Hoy, a modo de tardía expiación, un grupo de activistas con yugos y cadenas comienzan una marcha de 400 kilómetros que partirá desde la Iglesia de la Santa Trinidad de Hull, ciudad natal del más destacado abolicionista William Wilberforce.

La marcha, en la que participa un descendiente de aquel, se unirá el 24 de marzo a otra, encabezada por los arzobispos de Canterbury y de York.

La ley de 25 de marzo de 1807 por la que se puso fin al tráfico de esclavos (Slave Trade Act), fue fruto de los esfuerzos del diputado conservador Wilberforce, pero muchos ciudadanos de toda condición contribuyeron a ella, empezando por Thomas Clarkson, fundador en 1787 de la primera sociedad abolicionista.

El comercio de esclavos fue un negocio triangular tremendamente rentable: los buques europeos llevaban ron, armas de fuego, tejidos y otras mercancías a África, donde compraban esclavos que luego transportaban a las plantaciones del Caribe para regresar de allí cargados de azúcar, café y otros productos.

La primera operación de ese tipo a cargo de un inglés la llevó a cabo en 1562 el bucanero John Hawkins, quien rompió así el monopolio africano de que gozaban los portugueses, y su éxito fue tal que la reina Isabel I, que en un principio había denostado tales prácticas, terminó invirtiendo en las expediciones subsiguientes.

Una compañía inglesa, la de los Royal Adventurers, iba a encargarse en un principio de ese comercio en régimen de monopolio aunque, tras diversos avatares derivados de la guerra con Holanda, fue sustituida por la Royal African Company, a la que el rey Guillermo III retiró el monopolio en 1698.

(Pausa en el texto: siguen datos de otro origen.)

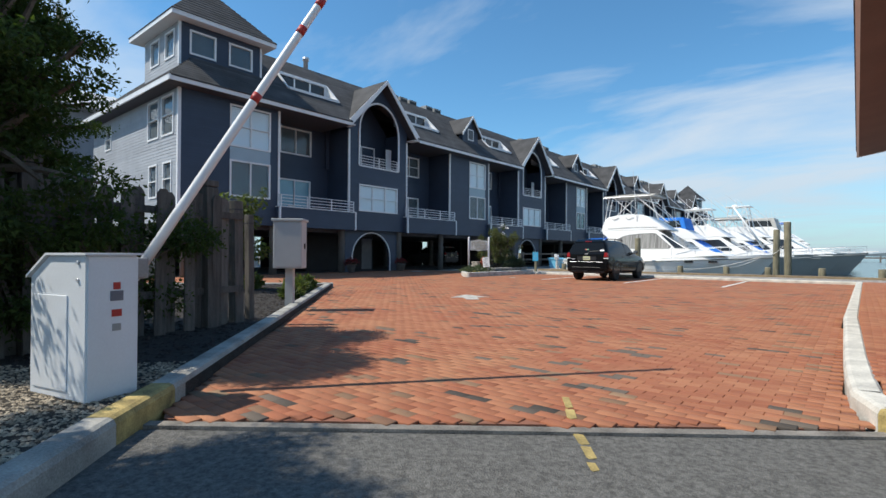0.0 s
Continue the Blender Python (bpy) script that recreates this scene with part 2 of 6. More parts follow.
M_CARGLASS = mat("dark_car_glass", (0.006, 0.007, 0.008), 0.04, var=0.05, bump=0, spec=0.25)
M_REDLENS = mat("red_lamp_lens", (0.3, 0.008, 0.008), 0.2, var=0.1, bump=0)
M_CLEARLENS = mat("clear_lamp_lens", (0.7, 0.7, 0.68), 0.15, var=0.05, bump=0)
M_PLATE = mat("pale_yellow_plate", (0.62, 0.6, 0.36), 0.5, var=0.08, bump=0.02)
M_BOX_WHITE = mat("white_enclosure_paint", (0.70, 0.72, 0.74), 0.4, var=0.04, scale=2, bump=0.03)
M_BOX_GREY = mat("pale_grey_steel_paint", (0.50, 0.50, 0.49), 0.5, var=0.05, scale=2, bump=0.05)
M_RED = mat("red_reflector", (0.42, 0.03, 0.025), 0.5, var=0.1, bump=0.05)
M_HYDRANT = mat("faded_red_hydrant", (0.31, 0.075, 0.04), 0.7, var=0.25, scale=8, bump=0.2)
M_STONE = mat("grey_garden_stone", (0.31, 0.29, 0.255), 0.85, var=0.2, scale=6, fine=60, bump=0.5, object_random=0.16)
M_DOCKBOX = mat("light_blue_dock_box", (0.17, 0.50, 0.70), 0.4, var=0.05, bump=0.03)
M_SIGNBLUE = mat("sky_blue_sign", (0.05, 0.40, 0.68), 0.5, var=0.04, bump=0.02)
M_SIGNWOOD = mat("silvered_sign_board", (0.46, 0.47, 0.47), 0.8, var=0.2, scale=4, fine=50, bump=0.4, stretch=(0.6, 4, 4))
M_SIGNGOLD = mat("tarnished_gold_lettering", (0.40, 0.37, 0.29), 0.6, var=0.2, scale=9, bump=0.2)
M_SIGNWHITE = mat("white_sign_sheet", (0.80, 0.80, 0.78), 0.6, var=0.04, bump=0.02)
M_INK = mat("grey_sign_ink", (0.16, 0.16, 0.18), 0.7, var=0.1, bump=0)
M_BARK = mat("grey_brown_bark", (0.13, 0.10, 0.075), 0.9, var=0.3, scale=10, fine=60, bump=0.7)
M_JUNIPER = leaf_mat("dark_juniper_foliage", (0.018, 0.034, 0.010), (0.10, 0.17, 0.02), 0.3, rough=0.9, var=0.4, scale=1.6, fine=20, bump=0.2, tint=(0.07, 0.115, 0.022), island=0.5)
M_LEAF = leaf_mat("mid_green_leaves", (0.06, 0.085, 0.024), (0.16, 0.22, 0.03), 0.35, rough=0.65, var=0.3, scale=4, fine=20, bump=0.1, tint=(0.10, 0.13, 0.03), island=0.35)
M_LEAF_DARK = mat("deep_green_leaves", (0.03, 0.052, 0.024), 0.85, var=0.3, scale=4, fine=20, bump=0.1, island=0.35)
M_BLOSSOM = mat("white_blossom", (0.75, 0.72, 0.72), 0.7, var=0.08, bump=0)
M_FLOWER_RED = mat("red_mum_flowers", (0.16, 0.012, 0.012), 0.8, var=0.3, bump=0, island=0.3)
M_FLOWER_YELLOW = mat("yellow_flowers", (0.65, 0.48, 0.03), 0.7, var=0.15, bump=0, island=0.2)
M_POT = mat("weathered_clay_pot", (0.16, 0.155, 0.15), 0.85, var=0.2, scale=5, bump=0.3)
M_BLIND = mat("white_window_blind", (0.90, 0.91, 0.92), 0.8, var=0.05, scale=2, fine=30, bump=0.1, stretch=(0.3, 0.3, 8))
M_SCREEN = mat("grey_insect_screen", (0.13, 0.14, 0.15), 0.8, var=0.1, scale=2, bump=0.1)
M_PANEL = mat("pale_blue_spandrel", (0.32, 0.42, 0.48), 0.5, var=0.05, scale=2, bump=0.03)
M_INTERIOR = mat("dim_interior", (0.06, 0.06, 0.065), 0.9, var=0.2, scale=2, bump=0.05)
# entry door: a grey darkened to carry the shade of the entry
M_DOOR_SHADE = mat("shade_dark_door_grey", (0.16, 0.17, 0.19), 0.6, var=0.08, scale=3, bump=0.1)
# carport and entry back walls: deep shade under the houses, put into the colour
M_CARPORT_SHADE = mat("shade_dark_carport_wall", (0.03, 0.03, 0.033), 0.8, var=0.15, scale=1.5, bump=0.1)
M_TEAL = mat("pale_teal_door_film", (0.22, 0.42, 0.50), 0.3, var=0.05, bump=0)
M_METALROOF = mat("white_metal_roof", (0.60, 0.61, 0.60), 0.45, var=0.06, scale=1, bump=0.05)
M_HVAC = mat("grey_rooftop_unit", (0.28, 0.28, 0.27), 0.6, var=0.12, scale=3, bump=0.1)
M_FARSHORE = mat("hazy_far_shore", (0.16, 0.20, 0.22), 0.95, var=0.2, scale=0.02, fine=0.2, bump=0)
M_CAR_GREY = mat("grey_car_paint", (0.06, 0.065, 0.075), 0.2, var=0.05, bump=0)
M_GLASS = glass_mat("window_glass")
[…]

El negocio del comercio de esclavos fue viento en popa mientras duró: sólo desde el puerto de Bristol salieron más de 2.100 buques desde ese último año hasta 1807 con una carga superior al medio millón de esclavos.

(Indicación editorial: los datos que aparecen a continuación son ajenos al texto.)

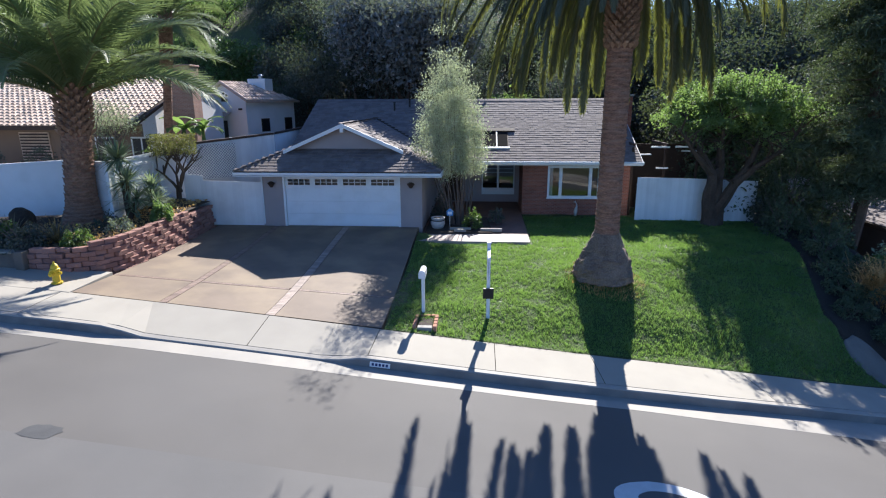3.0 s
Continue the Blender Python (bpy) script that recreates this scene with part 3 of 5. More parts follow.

No fueron, sin embargo, los ingleses los únicos comerciantes que se lucraron abasteciendo de mano de obra negra a las colonias españolas y de otras naciones europeas.

Se calcula en unos veinte millones los africanos transportados como esclavos por barcos ingleses, portugueses, holandeses, franceses, daneses y de otras naciones desde finales del siglo XV hasta el XIX, una sangría sin precedentes.

El comercio de esclavos hizo la fortuna de ciudades como Bristol o Liverpool, el mayor puerto dedicado a esa práctica en el Viejo Mundo, y así se calcula que en 1771 cinco octavas partes del comercio de esclavos británico y tres séptimos de todo el europeo se desarrollaba a través de esa plaza.

Aunque diez firmas mantenían una especie de oligopolio, ciudadanos de distintas profesiones, desde abogados hasta sastres o barberos, al igual que miembros del establishment político, parlamentario y eclesiástico, muchos de ellos hijos de la Ilustración se lucraron con ese tráfico.

Si al final se impuso la convicción de que había que acabar de una vez por todas con tan inhumana práctica, ello no se debió sólo al creciente sentimiento de culpa de numerosos ciudadanos.

A ello contribuyeron asimismo las revueltas de los propios esclavos como la que protagonizó Toussaint L´ Ouverture en la Española, que desembocaría en la proclamación en 1804 de la República de Haití.

Influyeron también factores económicos, como ha señalado el historiador Eric Williams, según el cual cuando el capitalismo británico dependía del comercio con las Indias, no pareció importarle la crueldad de la esclavitud, pero cuando el monopolio de que gozaban aquellos colonos se volvió un estorbo para el libre comercio y la expansión del imperio, no vaciló en destruirlo.

Ello no resta, sin embargo, ningún mérito a hombres como los citados Wilberforce y Clarkson, además de otros como Erasmus Darwin (abuelo del naturalista Charles Darwin), Joseph Priestly y los miembros de la llamada "Lunar Society", todos ellos convencidos abolicionistas, al igual que el movimiento religioso de los cuáqueros, ni a los cientos de miles de ciudadanos que firmaron reiteradas peticiones para acabar con esa práctica.